En tiempos pre-científicos, se ignoraba los modos de las relaciones causales detrás del cambio y resultaba natural pensar que el cambio ocurre por intervención directa de la voluntad divina. Un chamán podía influir mágicamente en alguna deidad para conseguir o evitar algún acontecimiento según fuera favorable o desfavorable. A través de un pacto se convenía la cesión de algo a cambio de un favor divino. Al ir desentrañando la causalidad natural, la ciencia no encuentra ninguna intervención milagrosa divina, sino la acción de la naturaleza según sus propias leyes. Un milagro sería una radical viola­ción de las leyes naturales. El ateís­mo aparece cuando se descubre que si Dios no actúa en el orden natural, entonces no hay necesidad para que exista. Ni siquiera la postulación de Dios como creador de la naturaleza en el instante del Big Bang ayuda a la creencia de su existencia, pues desde dicho instante la naturaleza ha ido evolu­cionando según los propios mecanismos naturales propios del cambio hasta llegar a las cosas que en la actualidad conocemos.

El dios antropomórfico de la antigüedad y el dios inmutable de la metafísica griega ya no pueden sostenerse en la realidad develada por la ciencia. El primero falleció de muerte natural apenas apareció el saber objetivo y metodológico. El segundo, ese dios de las relaciones de causalidad de las cosas del universo, fue eliminado cuando la ciencia fue descubriendo los verdaderos procesos dinámicos y los mecanismos por los cuales las cosas cambian y se transforman. La irrupción de la ciencia en nuestra época ha revolucionado los conceptos que por milenios los seres humanos habían tenido de Dios, de sí mismos y de las cosas. La sabiduría tradicional, atesorada por miles de generaciones, ya no satisface al hombre contemporáneo, quien observa con los nuevos ojos de la ciencia el mundo que lo rodea.

La paradoja de la ciencia (y de los científicos, una gran mayoría de los cuales son ateos), y también su gran ironía, es que, al tiempo de desentenderse de la existencia de Dios, lo que hace es justamente develar el lenguaje divino. Y mientras la ciencia va develando el lenguaje divino con cada nuevo descubrimiento científico, la tecnología aprovecha la energía divina de la creación según el lenguaje que va suministrando la ciencia. Por su parte, la paradoja de los líderes religiosos es que por no atender a lo que la ciencia devela, se sumergen aún más en sus arcaicas tradiciones, llegando sus enseñanzas a ser irrelevantes para su cada vez más raleada grey.
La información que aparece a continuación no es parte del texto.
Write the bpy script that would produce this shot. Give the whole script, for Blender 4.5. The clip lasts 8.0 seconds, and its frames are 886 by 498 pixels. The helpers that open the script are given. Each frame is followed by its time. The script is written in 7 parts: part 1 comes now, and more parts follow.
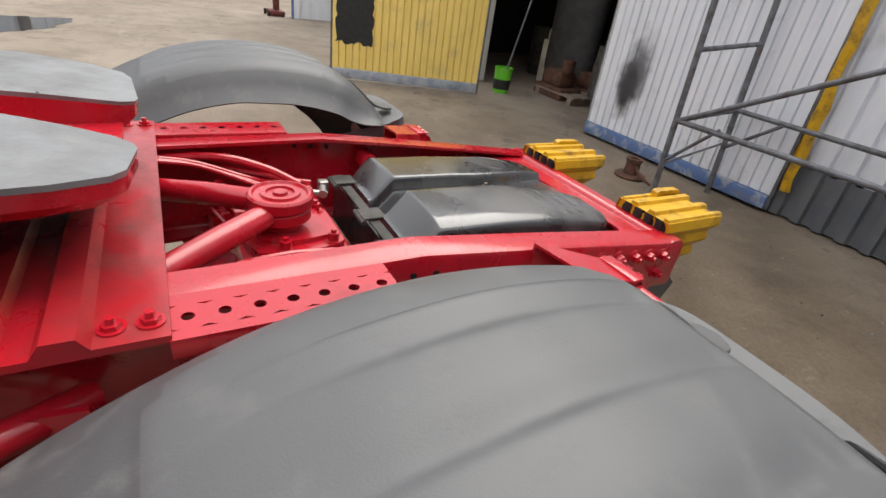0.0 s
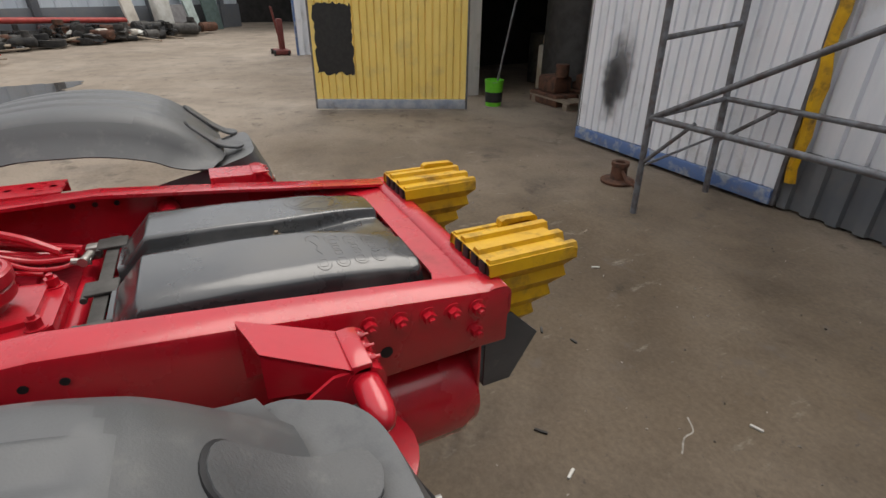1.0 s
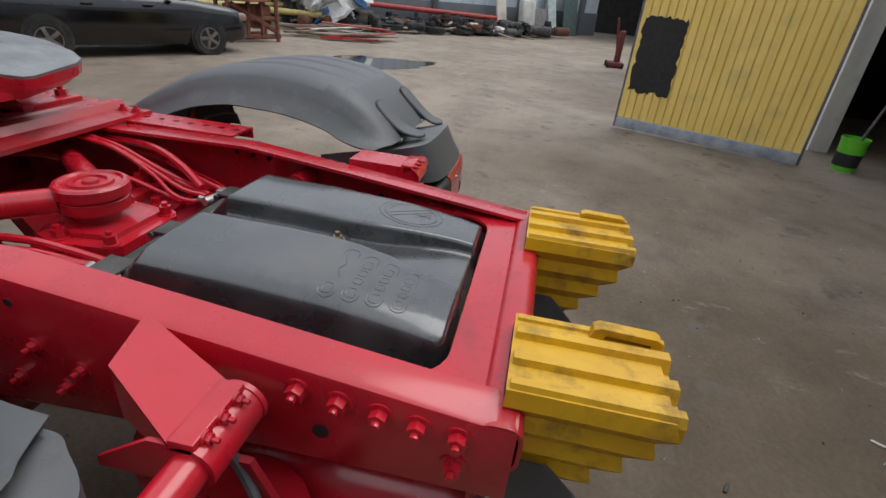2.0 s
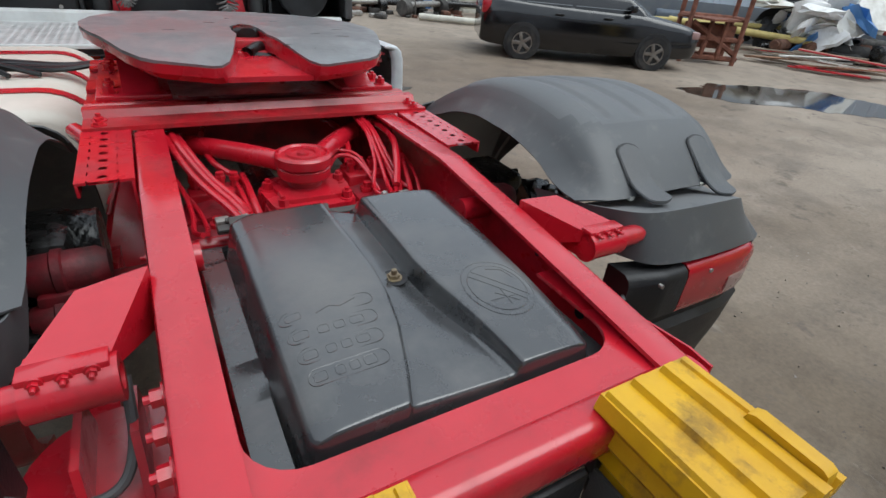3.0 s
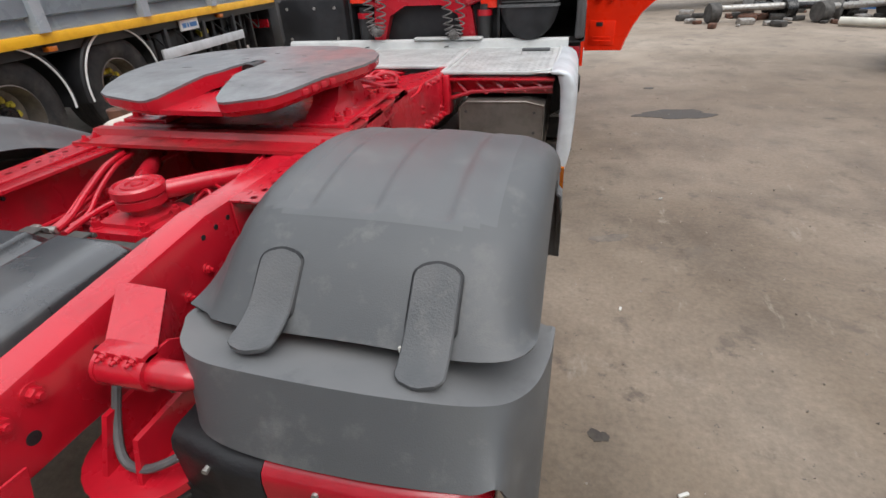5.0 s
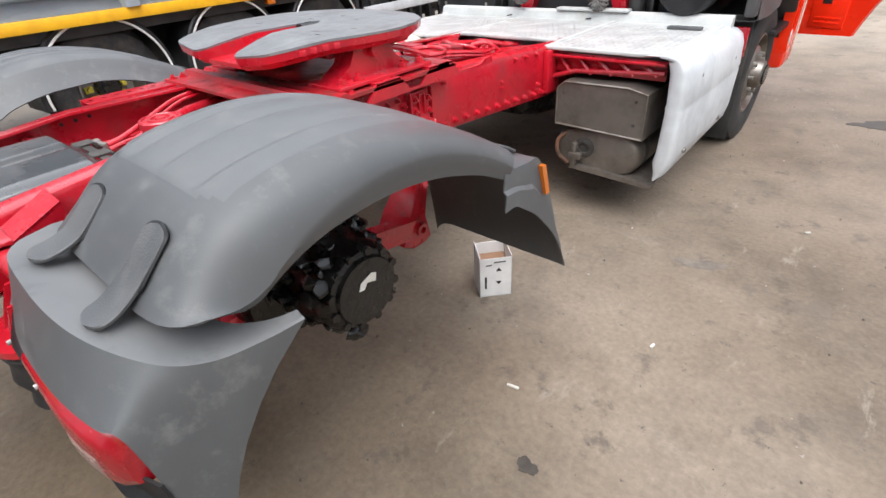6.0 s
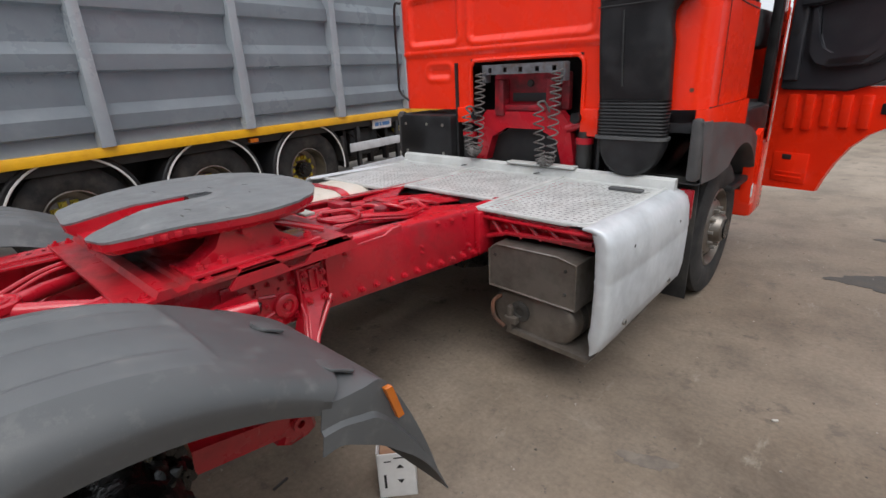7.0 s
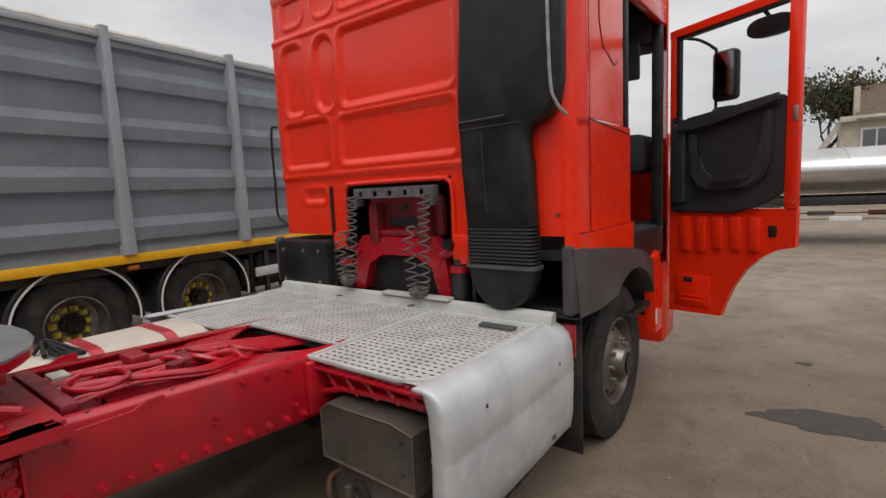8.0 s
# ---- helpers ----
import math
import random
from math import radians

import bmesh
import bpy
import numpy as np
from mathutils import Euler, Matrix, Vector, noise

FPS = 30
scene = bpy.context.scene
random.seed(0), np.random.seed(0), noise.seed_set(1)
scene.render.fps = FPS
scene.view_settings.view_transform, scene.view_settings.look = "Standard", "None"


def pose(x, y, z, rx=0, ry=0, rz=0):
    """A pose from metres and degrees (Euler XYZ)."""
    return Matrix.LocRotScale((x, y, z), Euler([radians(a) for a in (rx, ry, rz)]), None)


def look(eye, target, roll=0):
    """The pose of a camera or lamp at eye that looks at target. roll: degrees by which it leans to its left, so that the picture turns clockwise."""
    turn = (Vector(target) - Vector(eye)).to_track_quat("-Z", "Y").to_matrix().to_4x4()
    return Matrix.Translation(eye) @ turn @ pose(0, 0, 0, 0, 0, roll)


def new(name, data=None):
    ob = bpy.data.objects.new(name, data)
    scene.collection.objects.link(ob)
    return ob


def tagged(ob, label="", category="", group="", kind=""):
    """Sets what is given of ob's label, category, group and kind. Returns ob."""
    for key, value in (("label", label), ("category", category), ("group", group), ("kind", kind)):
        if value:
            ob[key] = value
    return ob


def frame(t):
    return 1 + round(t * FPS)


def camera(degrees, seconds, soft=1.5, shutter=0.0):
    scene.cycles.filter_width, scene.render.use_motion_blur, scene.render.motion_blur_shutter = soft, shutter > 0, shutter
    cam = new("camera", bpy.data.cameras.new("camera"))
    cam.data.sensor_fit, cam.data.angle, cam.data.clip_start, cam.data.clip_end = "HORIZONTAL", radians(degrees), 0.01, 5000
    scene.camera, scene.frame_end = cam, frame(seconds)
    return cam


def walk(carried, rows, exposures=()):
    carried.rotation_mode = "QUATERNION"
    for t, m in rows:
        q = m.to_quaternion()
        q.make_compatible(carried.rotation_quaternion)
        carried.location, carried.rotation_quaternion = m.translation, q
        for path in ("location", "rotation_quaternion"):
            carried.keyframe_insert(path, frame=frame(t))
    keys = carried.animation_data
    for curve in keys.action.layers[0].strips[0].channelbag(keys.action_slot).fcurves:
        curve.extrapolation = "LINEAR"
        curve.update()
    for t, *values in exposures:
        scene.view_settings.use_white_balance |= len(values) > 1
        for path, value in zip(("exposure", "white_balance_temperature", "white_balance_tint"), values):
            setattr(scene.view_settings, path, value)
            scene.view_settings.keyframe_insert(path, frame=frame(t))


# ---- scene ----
cam = camera(84.0, 8.0)
PATH = [
    (0, (-1.105, 1.153, 1.543), (0.384, 0.234, 0.573), 8.2),
    (0.5, (-1.186, 0.81, 1.572), (0.373, -0.054, 0.665), 3.0),
    (1, (-1.134, 0.457, 1.539), (0.465, -0.314, 0.617), 0.6),
    (1.2, (-1.07, 0.347, 1.499), (0.553, -0.325, 0.543), 0.8),
    (2.3, (-0.748, -0.117, 1.496), (0.874, 0.557, 0.539), 8.0),
    (2.5, (-0.634, -0.177, 1.475), (0.853, 0.713, 0.477), 9.0),
    (3, (-0.33, -0.338, 1.535), (0.587, 1.118, 0.516), 5.6),
    (3.5, (-0.068, -0.421, 1.61), (0.206, 1.313, 0.652), 0.7),
    (4, (0.3, -0.357, 1.621), (0.252, 1.414, 0.693), -1.2),
    (4.5, (0.777, -0.308, 1.614), (0.507, 1.434, 0.67), -1.5),
    (4.7, (0.969, -0.252, 1.605), (0.64, 1.465, 0.635), -2.2),
    (5.8, (1.833, 0.194, 1.514), (0.809, 1.521, 0.423), -4.0),
    (6, (1.938, 0.28, 1.545), (0.801, 1.528, 0.472), -3.9),
    (6.5, (2.034, 0.524, 1.628), (0.808, 1.822, 0.728), -2.5),
    (7, (2.083, 0.876, 1.691), (0.796, 2.249, 1.014), -2.7),
    (7.5, (2.177, 1.238, 1.674), (0.892, 2.701, 1.219), -2.3),
    (8, (2.223, 1.629, 1.683), (1.009, 3.201, 1.448), -2.7),
]
walk(cam, [(t, look(eye, target, roll)) for t, eye, target, roll in PATH], exposures=[(0, 0.76, 6700, 10), (0.5, 0.52, 6700, 10), (1, 0.3, 6750, 10), (1.2, 0.26, 6700, 10), (2.3, 0.18, 6050, 8), (2.5, 0.2, 6000, 7), (3, 0.34, 5950, 5), (3.5, 0.38, 6150, 5), (4, 0.45, 6350, 7), (4.5, 0.46, 6550, 9), (4.7, 0.48, 6450, 10), (5.8, 1.2, 6250, 10), (6, 1.26, 6250, 10), (6.5, 1.12, 6150, 10), (7, 0.38, 6300, 10), (7.5, 0.08, 6650, 11), (8, -0.1, 6800, 12)])

# ---- light ----
SUN_EL, SUN_AZ = 60.0, 140.0
world = bpy.data.worlds.new("overcast")
scene.world = world
world.use_nodes = True
wn, wl = world.node_tree.nodes, world.node_tree.links
wn.clear()
w_out = wn.new("ShaderNodeOutputWorld")
w_bg = wn.new("ShaderNodeBackground")
w_sky = wn.new("ShaderNodeTexSky")
w_sky.sky_type = "NISHITA"
w_sky.sun_disc = False
w_sky.sun_elevation, w_sky.sun_rotation = radians(SUN_EL), radians(SUN_AZ)
w_co = wn.new("ShaderNodeTexCoord")
w_map = wn.new("ShaderNodeMapping")
w_map.inputs["Scale"].default_value = (1.0, 1.0, 2.6)
w_noise = wn.new("ShaderNodeTexNoise")
w_noise.inputs["Scale"].default_value = 2.2
w_noise.inputs["Detail"].default_value = 6.0
w_noise.inputs["Roughness"].default_value = 0.55
w_ramp = wn.new("ShaderNodeValToRGB")
w_ramp.color_ramp.elements[0].position, w_ramp.color_ramp.elements[0].color = 0.32, (4.8, 5.0, 5.35, 1)
w_ramp.color_ramp.elements[1].position, w_ramp.color_ramp.elements[1].color = 0.68, (8.0, 8.1, 8.2, 1)
w_mix = wn.new("ShaderNodeMix")
w_mix.data_type = "RGBA"
w_mix.inputs["Factor"].default_value = 0.9
wl.new(w_co.outputs["Generated"], w_map.inputs["Vector"])
wl.new(w_map.outputs["Vector"], w_noise.inputs["Vector"])
wl.new(w_noise.outputs["Fac"], w_ramp.inputs["Fac"])
wl.new(w_sky.outputs["Color"], w_mix.inputs["A"])
wl.new(w_ramp.outputs["Color"], w_mix.inputs["B"])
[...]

Nuestra era de racionalidad, naturalismo, agnosticismo y ateísmo ha puesto en entredicho la posibilidad de una dimensión transcendente de la realidad. Mediante la ciencia los seres humanos podemos llegar a conocer con gran certeza un universo inmensamente rico de contenidos y significaciones, de posibilidades y manifestaciones, de inmanencias y transcendencias. Estos son los efectos naturales del poderoso surgimiento de la ciencia que incitó al empirista Bertrand Russell (1872-1970) a afirmar que: “lo que la ciencia no puede decirnos, el ser humano no puede saber”. Igualmente, tiempo después, el neopositivista A. J. Ayer (1910-1989), aseveraba que: “las únicas afirmaciones válidas son aquellas que pueden ser verificadas a través de los sentidos y cualquier declaración sobre la naturaleza de Dios no tiene sentido. En cuanto al universo que está descubriendo la ciencia, el genetista británico J. B. S. Haldane (1892-1964) lo resumía como no solamente más extraño de lo que imaginamos, sino de lo que nos podemos imaginar. Si bien es cierto que el universo es más complejo de lo que podemos imaginar, no lo es tanto como para no tener la posibilidad de llegar a conocer objetivamente, mediante el método científico, la causalidad, por la cual las cosas interactúan.

Dios en la ciencia

Es claro que la existencia del universo es una puerta abierta que la ciencia no es capaz de cerrar por ella misma, colándose mucha incertidumbre. Por una parte, Dios es una existencia  impenetrable para la ciencia y los sentidos, ya que simplemente Él no es observable ni está sujeto a la experimentación. Por la otra, la existencia del universo no puede ser explicada recurriendo al mismo universo; necesariamente se requiere postular un agente externo al universo para establecer su necesidad. De allí que sin contradecir el conocimiento científico, sino apuntalándolo, se puede concluir necesariamente que el universo es una creación de Dios. La ciencia quedará agradecida que se pueda cerrar la mencionada puerta. Sin duda se trata de una paradoja: cómo algo perteneciente a un universo completamente físico puede llegar a pensar, concluir y desear la existencia de algo que lo transciende absolutamente. En fin, el universo nos aparece distinto a que si éste se comprendiera sólo por sí mismo y contuviera en sí lo que podríamos atribuir al accionar divino.